L'ombra cade su Roma
Nel
giro di pochi fastosi anni, Roma decade. La capitale dell'Impero romano si è
trasferito ad Oriente, a Costantinopoli, per ordine dell'ultimo Imperatore
romano Costantino. Insieme con la capitale, anche tutta la ricchezza si è
spostata: la città vede diminuire sempre più la sua popolazione e i suoi
traffici, non è più possibile arricchirsi con accordi fra uomini politici e
commercianti o appaltatori.
E
la vita di corte non esiste più, ora che l'imperatore è in Oriente e il suo
collega, che governa l'Occidente, ha posto la sua residenza a Milano, i ricchi
a Roma, sono adesso solo i grandi proprietari terrieri e gli alti funzionari
dello stato, eletti dagli imperatori.
Il
popolo minuto deve accontentarsi di sempre più rare distribuzioni di cibi e di
mediocri spettacoli circensi.

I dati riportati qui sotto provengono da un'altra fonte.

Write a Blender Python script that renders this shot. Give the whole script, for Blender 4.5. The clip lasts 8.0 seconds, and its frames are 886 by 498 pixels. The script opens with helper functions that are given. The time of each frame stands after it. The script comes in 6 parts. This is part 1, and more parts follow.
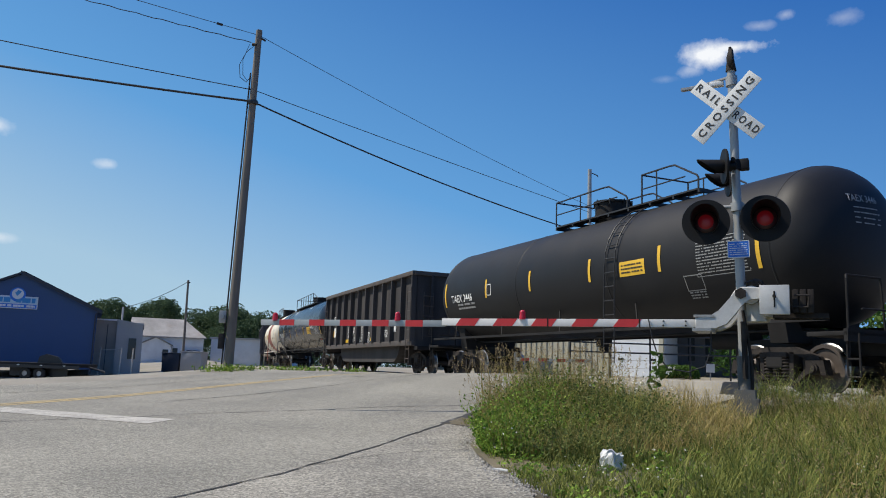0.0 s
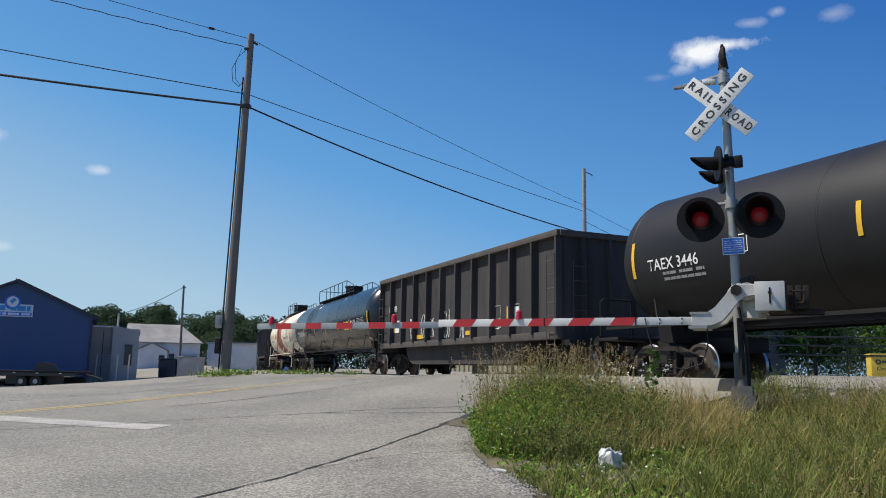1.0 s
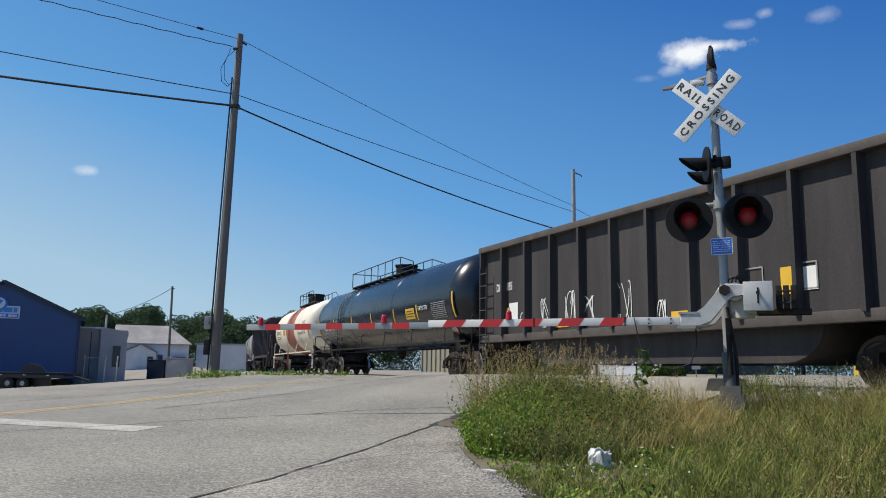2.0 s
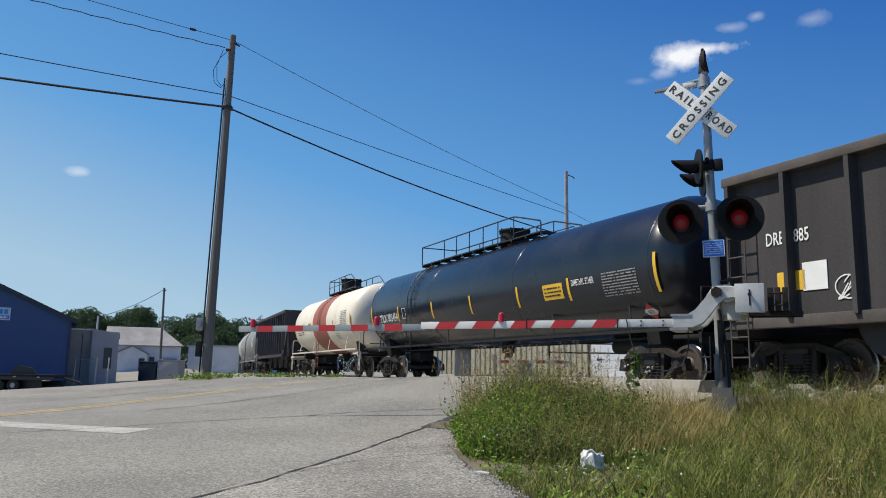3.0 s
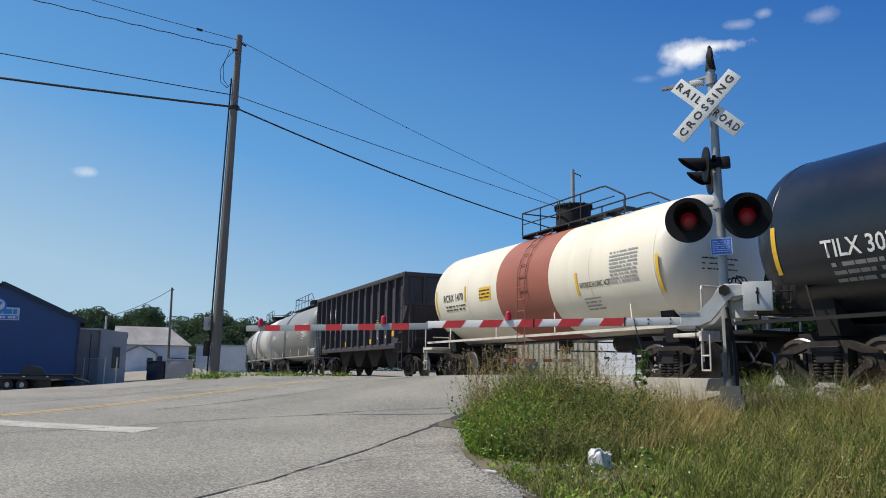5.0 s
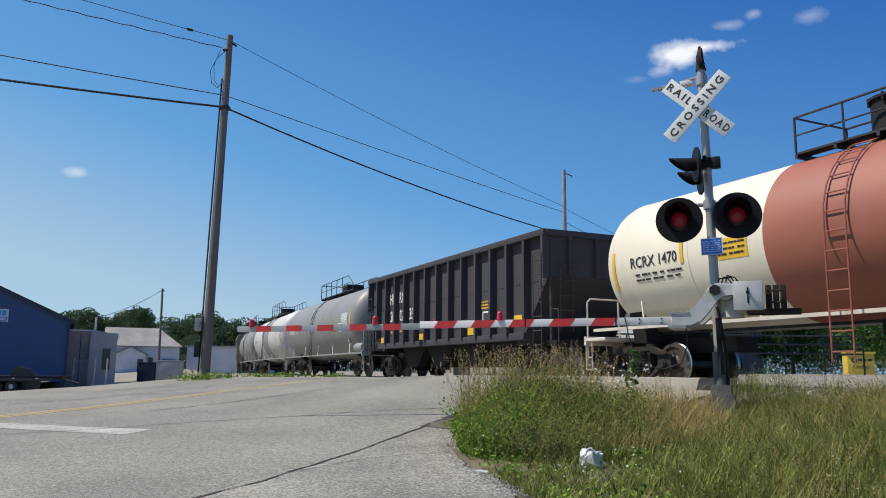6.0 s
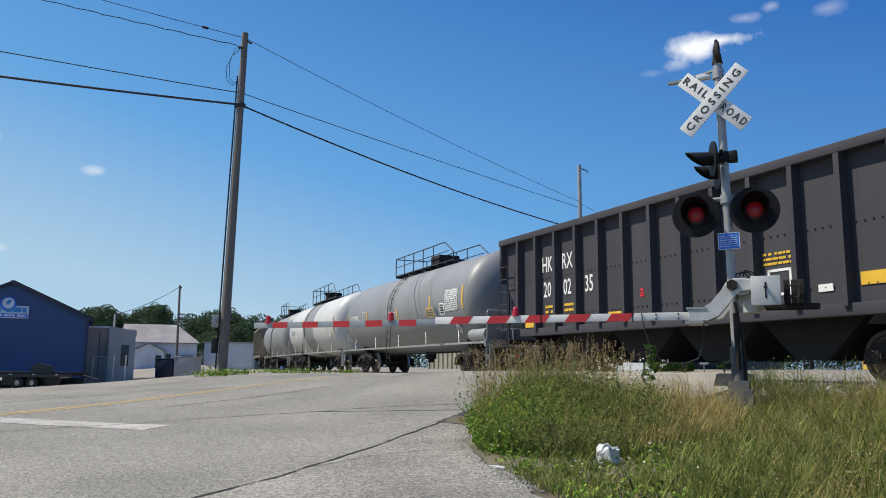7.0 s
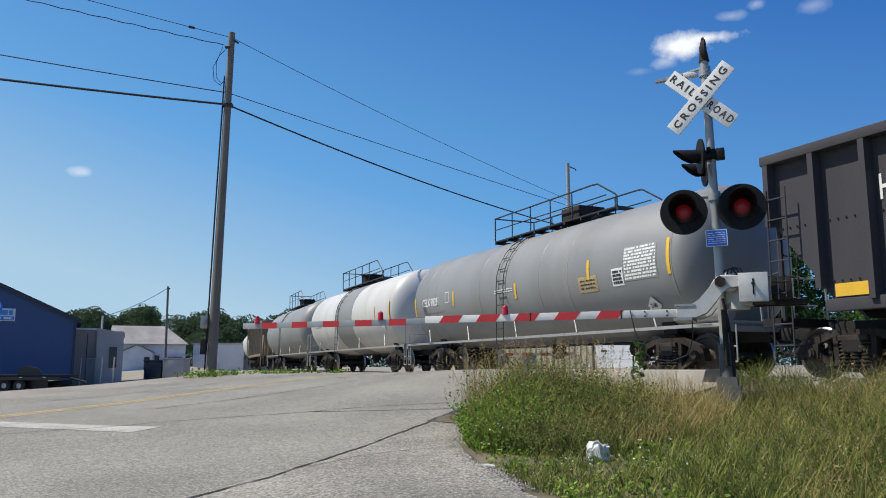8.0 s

La condizione delle classi umili è triste. Già da
tempo per impedire che gli artigiani meno fortunati abbandonassero il loro
mestiere e la loro residenza per cercare fortuna altrove, è stato stabilito che
nessuno possa cambiare attività e che i figli debbano esercitare lo stesso
mestiere dei padri. Molti riescono appena a vivere. Nelle campagne i contadini
sono ridotti praticamente in servitù lavorando per salari minimi le vaste terre
dei loro padroni.
Nella
totale decadenza del più grande impero che sia mai esistito, una nuova
religione ha contagiato milioni di anime. Arriva dalla Palestina, e ne è
profeta Gesù. Afferma l'amore tra i popoli, il perdono e altre regole scritte
nella Bibbia, il libro sacro dei Cristiani.
Non
so quanto questa trasformazione ideologica possa aver influenzato il
decadimento romano, resta comunque evidente che il Cristianesimo, (questa nuova
religione) aveva dato una speranza al popolo ormai ridotto alla fame.
L'ombra si è proiettata sulla città di Roma: è la sua fine.